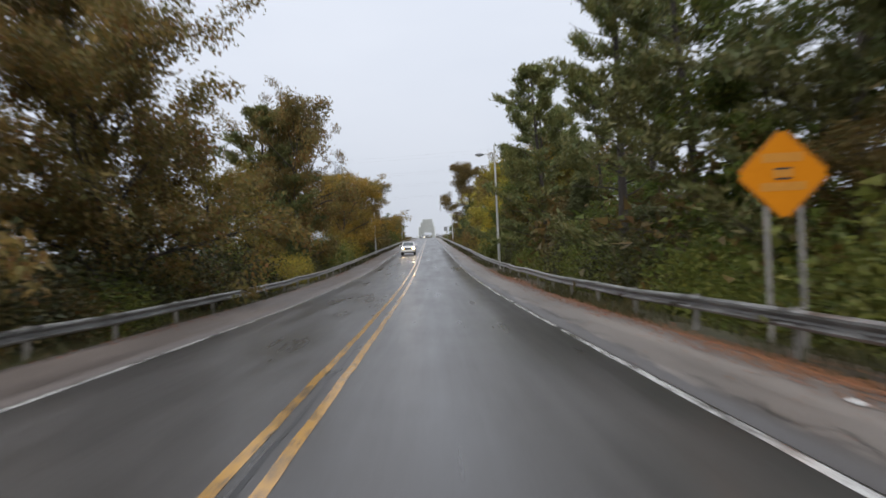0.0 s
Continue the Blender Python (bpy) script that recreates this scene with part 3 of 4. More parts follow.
def pickup(x, y):
    """A white crew-cab pickup that faces the camera; its front bumper is at y."""
    root = base("pickup_truck", pose(x, y, surface_z(x, y), math.degrees(math.atan(grade(y))), 0, 0) @ Matrix.Diagonal((0.93, 0.93, 0.92, 1)), "white crew-cab pickup truck with its headlights on, on the wet road", "pickup truck")
    rows = [(0.03, 0.78, 0.62, 1.02, 0.10, 0.06), (0.08, 0.88, 0.58, 1.09, 0.11, 0.06), (0.20, 0.945, 0.54, 1.155, 0.11, 0.06), (0.42, 0.98, 0.50, 1.20, 0.11, 0.05),
            (0.90, 1.0, 0.46, 1.245, 0.11, 0.05), (1.50, 1.0, 0.45, 1.285, 0.11, 0.05), (1.90, 0.99, 0.45, 1.30, 0.09, 0.05), (3.98, 0.99, 0.45, 1.31, 0.09, 0.05), (4.02, 0.99, 0.45, 1.36, 0.05, 0.05), (5.70, 0.985, 0.48, 1.36, 0.05, 0.05), (5.80, 0.95, 0.55, 1.33, 0.05, 0.05)]
    body = smooth(part("body", loft(bmesh.new(), [ring(*r) for r in rows]), CAR_WHITE, root))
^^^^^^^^
◆ Work required: For each line above that contains the word "with", copy that line.

◆ Answer to the problem:
Continue the Blender Python (bpy) script that recreates this scene with part 3 of 4. More parts follow.
    root = base("pickup_truck", pose(x, y, surface_z(x, y), math.degrees(math.atan(grade(y))), 0, 0) @ Matrix.Diagonal((0.93, 0.93, 0.92, 1)), "white crew-cab pickup truck with its headlights on, on the wet road", "pickup truck")